▶ [WRITTEN INSTRUCTION] Extract every line of the material below and reproduce it faithfully.

▶ [INFORMATION PROVIDED]
▬▬▬▬▬▬▬▬▬▬
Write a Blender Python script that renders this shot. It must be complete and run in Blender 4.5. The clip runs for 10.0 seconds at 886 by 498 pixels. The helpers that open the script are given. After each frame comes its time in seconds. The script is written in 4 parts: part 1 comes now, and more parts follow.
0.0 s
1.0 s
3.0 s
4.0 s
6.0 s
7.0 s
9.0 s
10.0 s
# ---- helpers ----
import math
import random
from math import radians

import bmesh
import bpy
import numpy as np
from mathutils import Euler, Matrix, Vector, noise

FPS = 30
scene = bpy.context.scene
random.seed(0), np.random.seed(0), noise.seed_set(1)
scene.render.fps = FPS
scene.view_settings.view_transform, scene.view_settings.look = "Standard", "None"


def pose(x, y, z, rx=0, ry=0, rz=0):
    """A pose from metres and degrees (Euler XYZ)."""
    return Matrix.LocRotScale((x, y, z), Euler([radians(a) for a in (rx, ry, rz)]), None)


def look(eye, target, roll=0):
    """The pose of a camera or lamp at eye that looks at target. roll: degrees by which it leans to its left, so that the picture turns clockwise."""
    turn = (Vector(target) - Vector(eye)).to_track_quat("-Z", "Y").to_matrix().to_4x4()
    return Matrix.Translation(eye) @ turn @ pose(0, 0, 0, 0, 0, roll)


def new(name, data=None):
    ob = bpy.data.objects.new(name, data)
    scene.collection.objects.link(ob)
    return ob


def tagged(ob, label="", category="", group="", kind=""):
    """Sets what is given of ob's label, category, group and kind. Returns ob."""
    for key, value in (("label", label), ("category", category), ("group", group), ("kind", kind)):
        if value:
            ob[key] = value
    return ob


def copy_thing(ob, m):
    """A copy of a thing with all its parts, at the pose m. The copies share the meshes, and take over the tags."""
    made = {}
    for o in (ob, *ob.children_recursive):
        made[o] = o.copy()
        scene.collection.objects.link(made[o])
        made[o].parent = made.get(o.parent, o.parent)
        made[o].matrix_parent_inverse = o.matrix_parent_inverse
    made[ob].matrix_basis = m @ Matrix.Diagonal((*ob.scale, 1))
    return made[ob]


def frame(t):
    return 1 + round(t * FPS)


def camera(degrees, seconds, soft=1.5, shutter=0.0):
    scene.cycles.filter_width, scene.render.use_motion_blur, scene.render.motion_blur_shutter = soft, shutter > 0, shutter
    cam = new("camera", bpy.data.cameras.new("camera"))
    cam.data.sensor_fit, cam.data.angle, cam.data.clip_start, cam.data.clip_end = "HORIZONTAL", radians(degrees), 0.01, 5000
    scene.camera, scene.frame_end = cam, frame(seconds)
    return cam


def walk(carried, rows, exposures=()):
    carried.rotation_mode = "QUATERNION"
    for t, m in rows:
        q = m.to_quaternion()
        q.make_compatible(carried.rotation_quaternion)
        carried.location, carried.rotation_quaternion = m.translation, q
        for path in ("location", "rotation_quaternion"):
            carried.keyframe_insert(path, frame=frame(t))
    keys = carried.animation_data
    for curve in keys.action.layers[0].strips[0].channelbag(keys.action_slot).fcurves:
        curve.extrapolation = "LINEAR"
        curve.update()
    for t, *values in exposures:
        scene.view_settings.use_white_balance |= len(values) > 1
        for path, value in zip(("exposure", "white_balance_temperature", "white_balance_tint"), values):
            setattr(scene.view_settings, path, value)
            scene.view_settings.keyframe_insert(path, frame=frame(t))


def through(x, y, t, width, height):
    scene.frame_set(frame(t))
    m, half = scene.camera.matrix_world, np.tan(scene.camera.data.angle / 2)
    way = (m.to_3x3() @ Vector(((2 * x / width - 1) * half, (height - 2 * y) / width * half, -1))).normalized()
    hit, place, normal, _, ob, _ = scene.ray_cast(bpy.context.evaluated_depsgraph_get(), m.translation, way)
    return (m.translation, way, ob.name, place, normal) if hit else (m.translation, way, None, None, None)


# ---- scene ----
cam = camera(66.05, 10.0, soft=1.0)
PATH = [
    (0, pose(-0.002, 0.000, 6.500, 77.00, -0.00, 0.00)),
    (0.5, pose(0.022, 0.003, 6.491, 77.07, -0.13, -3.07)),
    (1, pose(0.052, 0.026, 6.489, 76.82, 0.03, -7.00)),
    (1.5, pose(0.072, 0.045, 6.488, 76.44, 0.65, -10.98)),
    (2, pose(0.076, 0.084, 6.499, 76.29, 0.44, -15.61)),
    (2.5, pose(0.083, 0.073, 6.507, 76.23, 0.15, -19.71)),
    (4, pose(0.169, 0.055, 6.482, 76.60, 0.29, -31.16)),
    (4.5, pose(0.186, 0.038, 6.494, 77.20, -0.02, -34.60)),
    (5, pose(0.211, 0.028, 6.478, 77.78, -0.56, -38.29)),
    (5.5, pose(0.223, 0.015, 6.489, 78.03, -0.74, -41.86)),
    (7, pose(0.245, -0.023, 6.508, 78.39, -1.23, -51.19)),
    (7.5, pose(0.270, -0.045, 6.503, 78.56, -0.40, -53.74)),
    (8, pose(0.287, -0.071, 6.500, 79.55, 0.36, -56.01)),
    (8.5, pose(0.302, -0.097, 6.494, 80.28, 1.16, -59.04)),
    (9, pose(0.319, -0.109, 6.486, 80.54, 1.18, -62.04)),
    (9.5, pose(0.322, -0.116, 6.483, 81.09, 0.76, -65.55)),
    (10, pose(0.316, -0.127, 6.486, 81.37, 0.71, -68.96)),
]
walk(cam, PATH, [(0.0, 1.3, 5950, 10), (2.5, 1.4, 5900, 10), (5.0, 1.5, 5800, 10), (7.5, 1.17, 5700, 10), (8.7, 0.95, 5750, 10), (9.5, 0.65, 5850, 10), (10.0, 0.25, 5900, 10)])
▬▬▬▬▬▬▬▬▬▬
▶ [THE OUTPUT]
Write a Blender Python script that renders this shot. It must be complete and run in Blender 4.5. The clip runs for 10.0 seconds at 886 by 498 pixels. The helpers that open the script are given. After each frame comes its time in seconds. The script is written in 4 parts: part 1 comes now, and more parts follow.
0.0 s
1.0 s
3.0 s
4.0 s
6.0 s
7.0 s
9.0 s
10.0 s
# ---- helpers ----
import math
import random
from math import radians

import bmesh
import bpy
import numpy as np
from mathutils import Euler, Matrix, Vector, noise

FPS = 30
scene = bpy.context.scene
random.seed(0), np.random.seed(0), noise.seed_set(1)
scene.render.fps = FPS
scene.view_settings.view_transform, scene.view_settings.look = "Standard", "None"


def pose(x, y, z, rx=0, ry=0, rz=0):
    """A pose from metres and degrees (Euler XYZ)."""
    return Matrix.LocRotScale((x, y, z), Euler([radians(a) for a in (rx, ry, rz)]), None)


def look(eye, target, roll=0):
    """The pose of a camera or lamp at eye that looks at target. roll: degrees by which it leans to its left, so that the picture turns clockwise."""
    turn = (Vector(target) - Vector(eye)).to_track_quat("-Z", "Y").to_matrix().to_4x4()
    return Matrix.Translation(eye) @ turn @ pose(0, 0, 0, 0, 0, roll)


def new(name, data=None):
    ob = bpy.data.objects.new(name, data)
    scene.collection.objects.link(ob)
    return ob


def tagged(ob, label="", category="", group="", kind=""):
    """Sets what is given of ob's label, category, group and kind. Returns ob."""
    for key, value in (("label", label), ("category", category), ("group", group), ("kind", kind)):
        if value:
            ob[key] = value
    return ob


def copy_thing(ob, m):
    """A copy of a thing with all its parts, at the pose m. The copies share the meshes, and take over the tags."""
    made = {}
    for o in (ob, *ob.children_recursive):
        made[o] = o.copy()
        scene.collection.objects.link(made[o])
        made[o].parent = made.get(o.parent, o.parent)
        made[o].matrix_parent_inverse = o.matrix_parent_inverse
    made[ob].matrix_basis = m @ Matrix.Diagonal((*ob.scale, 1))
    return made[ob]


def frame(t):
    return 1 + round(t * FPS)


def camera(degrees, seconds, soft=1.5, shutter=0.0):
    scene.cycles.filter_width, scene.render.use_motion_blur, scene.render.motion_blur_shutter = soft, shutter > 0, shutter
    cam = new("camera", bpy.data.cameras.new("camera"))
    cam.data.sensor_fit, cam.data.angle, cam.data.clip_start, cam.data.clip_end = "HORIZONTAL", radians(degrees), 0.01, 5000
    scene.camera, scene.frame_end = cam, frame(seconds)
    return cam


def walk(carried, rows, exposures=()):
    carried.rotation_mode = "QUATERNION"
    for t, m in rows:
        q = m.to_quaternion()
        q.make_compatible(carried.rotation_quaternion)
        carried.location, carried.rotation_quaternion = m.translation, q
        for path in ("location", "rotation_quaternion"):
            carried.keyframe_insert(path, frame=frame(t))
    keys = carried.animation_data
    for curve in keys.action.layers[0].strips[0].channelbag(keys.action_slot).fcurves:
        curve.extrapolation = "LINEAR"
        curve.update()
    for t, *values in exposures:
        scene.view_settings.use_white_balance |= len(values) > 1
        for path, value in zip(("exposure", "white_balance_temperature", "white_balance_tint"), values):
            setattr(scene.view_settings, path, value)
            scene.view_settings.keyframe_insert(path, frame=frame(t))


def through(x, y, t, width, height):
    scene.frame_set(frame(t))
    m, half = scene.camera.matrix_world, np.tan(scene.camera.data.angle / 2)
    way = (m.to_3x3() @ Vector(((2 * x / width - 1) * half, (height - 2 * y) / width * half, -1))).normalized()
    hit, place, normal, _, ob, _ = scene.ray_cast(bpy.context.evaluated_depsgraph_get(), m.translation, way)
    return (m.translation, way, ob.name, place, normal) if hit else (m.translation, way, None, None, None)


# ---- scene ----
cam = camera(66.05, 10.0, soft=1.0)
PATH = [
    (0, pose(-0.002, 0.000, 6.500, 77.00, -0.00, 0.00)),
    (0.5, pose(0.022, 0.003, 6.491, 77.07, -0.13, -3.07)),
    (1, pose(0.052, 0.026, 6.489, 76.82, 0.03, -7.00)),
    (1.5, pose(0.072, 0.045, 6.488, 76.44, 0.65, -10.98)),
    (2, pose(0.076, 0.084, 6.499, 76.29, 0.44, -15.61)),
    (2.5, pose(0.083, 0.073, 6.507, 76.23, 0.15, -19.71)),
    (4, pose(0.169, 0.055, 6.482, 76.60, 0.29, -31.16)),
    (4.5, pose(0.186, 0.038, 6.494, 77.20, -0.02, -34.60)),
    (5, pose(0.211, 0.028, 6.478, 77.78, -0.56, -38.29)),
    (5.5, pose(0.223, 0.015, 6.489, 78.03, -0.74, -41.86)),
    (7, pose(0.245, -0.023, 6.508, 78.39, -1.23, -51.19)),
    (7.5, pose(0.270, -0.045, 6.503, 78.56, -0.40, -53.74)),
    (8, pose(0.287, -0.071, 6.500, 79.55, 0.36, -56.01)),
    (8.5, pose(0.302, -0.097, 6.494, 80.28, 1.16, -59.04)),
    (9, pose(0.319, -0.109, 6.486, 80.54, 1.18, -62.04)),
    (9.5, pose(0.322, -0.116, 6.483, 81.09, 0.76, -65.55)),
    (10, pose(0.316, -0.127, 6.486, 81.37, 0.71, -68.96)),
]
walk(cam, PATH, [(0.0, 1.3, 5950, 10), (2.5, 1.4, 5900, 10), (5.0, 1.5, 5800, 10), (7.5, 1.17, 5700, 10), (8.7, 0.95, 5750, 10), (9.5, 0.65, 5850, 10), (10.0, 0.25, 5900, 10)])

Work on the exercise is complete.